Either, Deion Sanders has been vastly overrated as a recruiter, or he simply isn’t interested in doing the work. I’m banking on the latter, which is problematic for Colorado’s long-term future.  

Sanders’ supporters will point out that the plan was always for Colorado to sign a small class in 2024. That Sanders was purposefully selective, and that CU has the highest-average player ranking of any team in the Big 12. They’d say that the transfer portal, with 16 commits already and more to come, was how the Buffs were going to add to the roster again this year. 

And all that could be (and might be) true. I’d quibble with the “selective” notion considering two of the five signees aren’t even Top 600 players nationally, but regardless, it still suggests an extreme strategy solely focused on the 2024 season with zero concern for the future. 

By almost ignoring high school recruiting for a full cycle, Sanders is pushing all his chips into the 2024 season. The why here doesn’t even need asking.

Sanders watched Colorado’s turnstile offensive line — comprised solely of transfers and two leftover pieces — nearly get his son Shedeur Sanders killed, and yet Seaton stands to be Colorado’s lone OL high school signee — if he indeed even ends up in Boulder. 

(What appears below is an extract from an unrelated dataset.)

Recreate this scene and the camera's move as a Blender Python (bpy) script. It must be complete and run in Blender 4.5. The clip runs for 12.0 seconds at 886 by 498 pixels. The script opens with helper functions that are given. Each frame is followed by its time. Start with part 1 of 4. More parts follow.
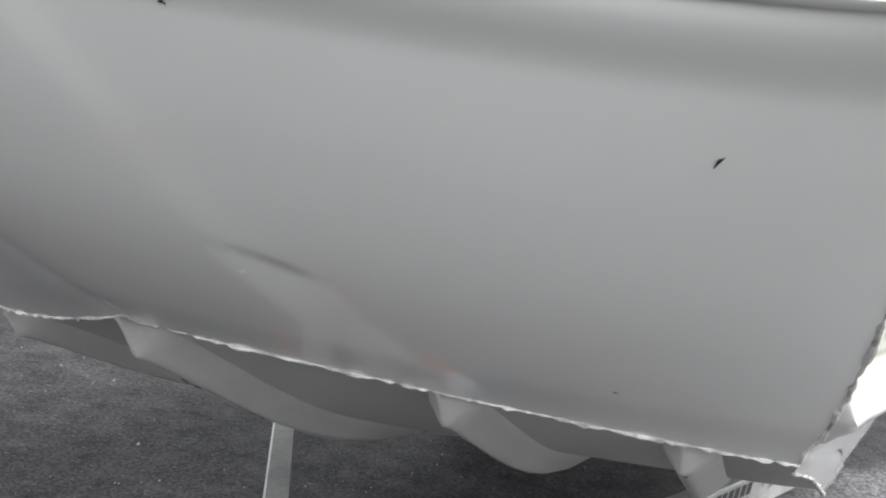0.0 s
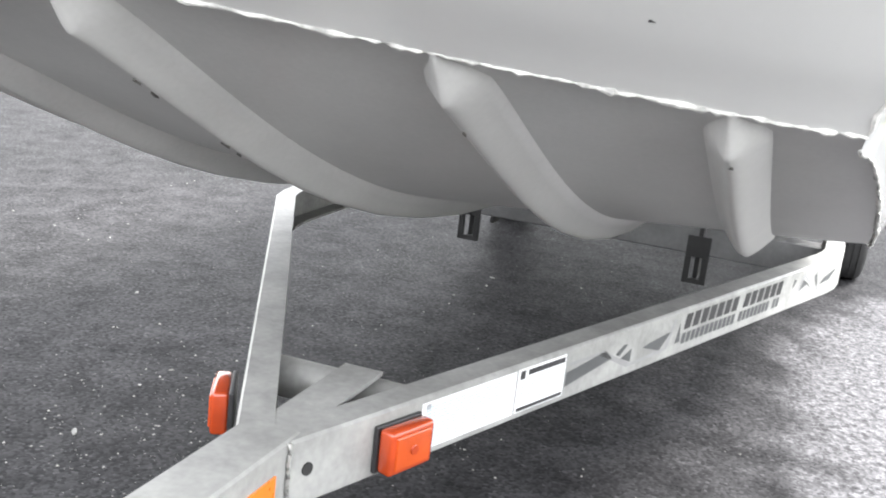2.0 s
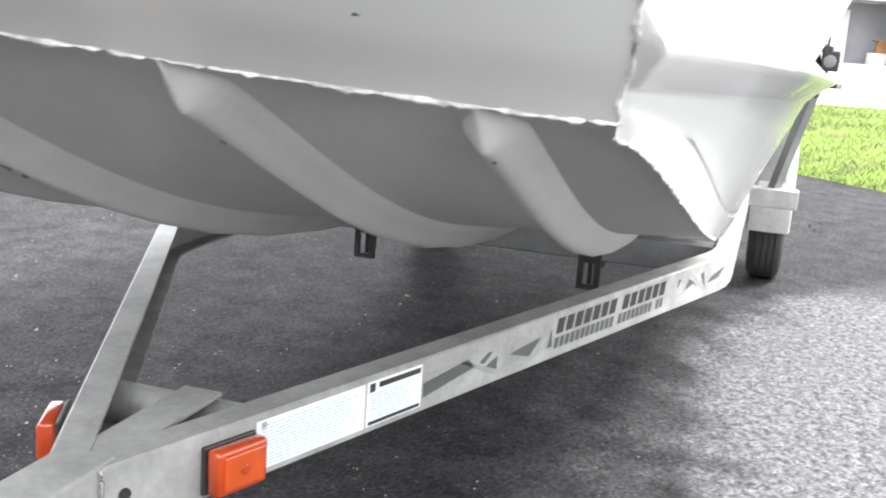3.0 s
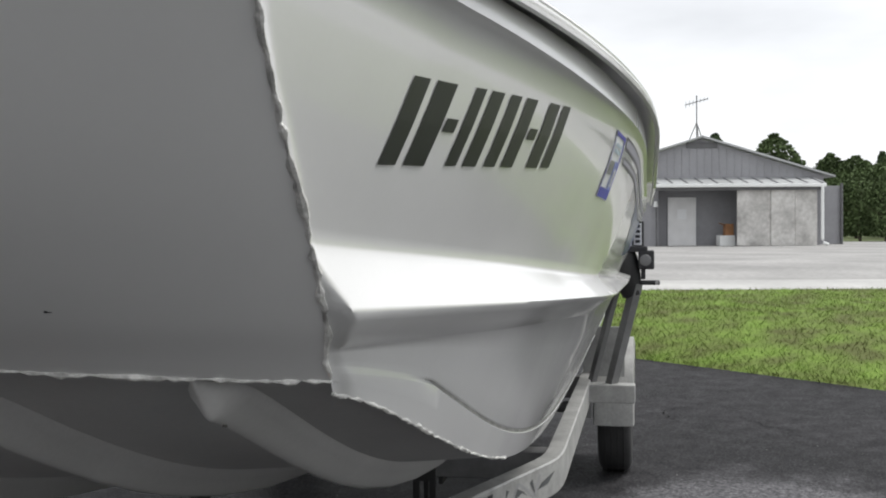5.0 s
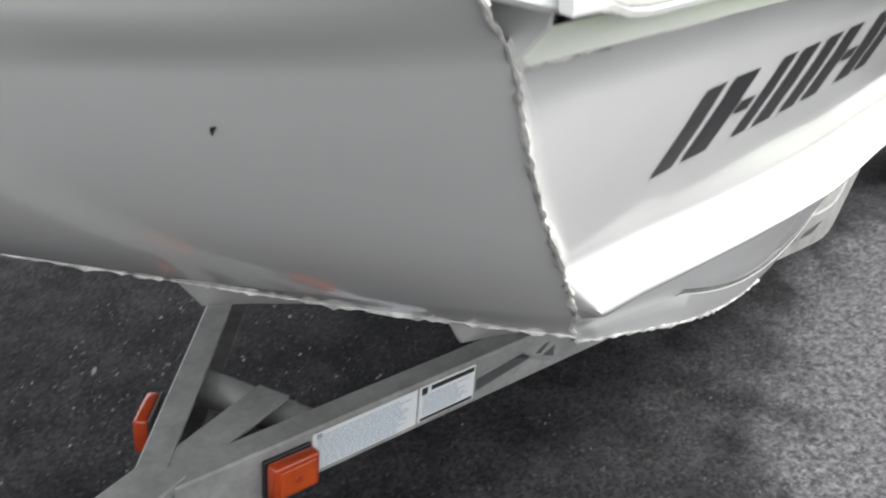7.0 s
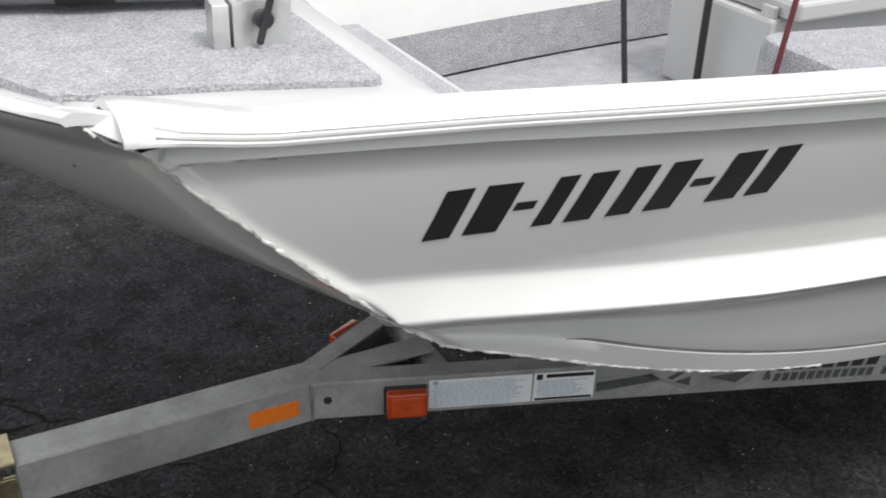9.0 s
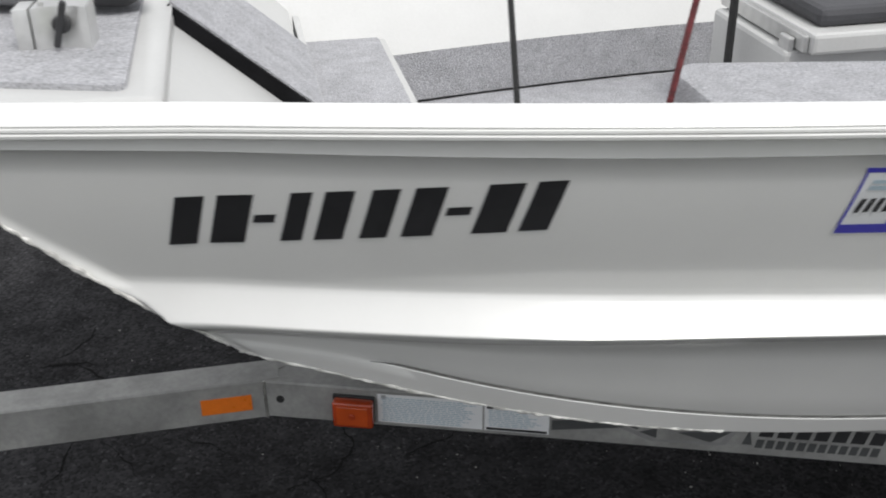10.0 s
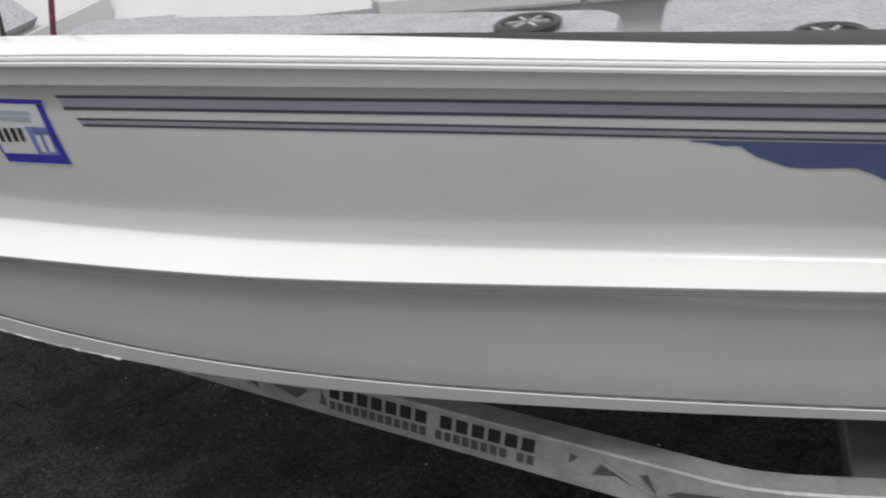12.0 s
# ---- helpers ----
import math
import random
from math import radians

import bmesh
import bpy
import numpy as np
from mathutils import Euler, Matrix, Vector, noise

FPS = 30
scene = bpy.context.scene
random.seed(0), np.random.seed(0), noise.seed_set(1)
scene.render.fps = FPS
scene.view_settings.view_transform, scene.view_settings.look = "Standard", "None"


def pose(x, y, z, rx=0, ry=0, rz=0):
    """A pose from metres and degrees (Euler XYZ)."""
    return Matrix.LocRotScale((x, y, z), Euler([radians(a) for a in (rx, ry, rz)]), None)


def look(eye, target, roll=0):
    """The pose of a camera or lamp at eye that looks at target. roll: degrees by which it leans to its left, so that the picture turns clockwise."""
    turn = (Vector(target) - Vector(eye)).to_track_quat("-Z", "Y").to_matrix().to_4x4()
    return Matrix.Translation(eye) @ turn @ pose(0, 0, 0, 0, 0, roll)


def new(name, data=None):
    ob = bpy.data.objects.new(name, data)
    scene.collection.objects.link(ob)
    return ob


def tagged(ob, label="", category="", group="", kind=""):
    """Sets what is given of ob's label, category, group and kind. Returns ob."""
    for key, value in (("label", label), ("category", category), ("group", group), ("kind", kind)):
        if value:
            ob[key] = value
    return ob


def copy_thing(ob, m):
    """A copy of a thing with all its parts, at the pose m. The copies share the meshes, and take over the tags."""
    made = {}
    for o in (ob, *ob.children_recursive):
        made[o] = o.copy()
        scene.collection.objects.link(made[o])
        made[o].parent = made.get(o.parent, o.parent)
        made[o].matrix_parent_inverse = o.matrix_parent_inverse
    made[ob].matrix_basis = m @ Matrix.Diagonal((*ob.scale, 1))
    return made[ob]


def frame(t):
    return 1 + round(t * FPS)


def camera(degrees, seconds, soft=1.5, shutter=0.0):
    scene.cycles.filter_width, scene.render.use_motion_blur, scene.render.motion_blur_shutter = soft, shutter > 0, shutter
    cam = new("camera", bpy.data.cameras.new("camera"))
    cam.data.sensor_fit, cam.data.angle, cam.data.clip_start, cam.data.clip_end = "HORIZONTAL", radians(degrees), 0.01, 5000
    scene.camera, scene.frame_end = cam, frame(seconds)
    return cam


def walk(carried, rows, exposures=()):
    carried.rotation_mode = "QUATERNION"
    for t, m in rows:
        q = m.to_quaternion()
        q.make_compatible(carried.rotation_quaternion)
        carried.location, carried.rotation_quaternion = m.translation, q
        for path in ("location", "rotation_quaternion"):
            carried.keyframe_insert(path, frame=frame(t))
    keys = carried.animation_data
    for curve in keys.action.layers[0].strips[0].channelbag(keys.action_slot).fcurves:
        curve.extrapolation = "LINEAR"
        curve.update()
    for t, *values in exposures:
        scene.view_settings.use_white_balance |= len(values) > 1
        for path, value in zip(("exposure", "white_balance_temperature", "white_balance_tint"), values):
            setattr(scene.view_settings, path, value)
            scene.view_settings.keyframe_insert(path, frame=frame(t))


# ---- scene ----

I’ve already written I’m skeptical about Sanders’ long term future at Colorado. His actions (another Band-Aid roster with the sole intention to prop up Shedeur’s draft stock and make a bowl game) continue to paint a picture of someone who doesn’t plan to be around for the grind it takes to rebuild a once-moribund program. 

“Do you believe?”

Yeah, that Colorado can perhaps make a bowl game in 2024. Do I believe Deion Sanders will be the team’s head coach in 2025? Less and less so by the day.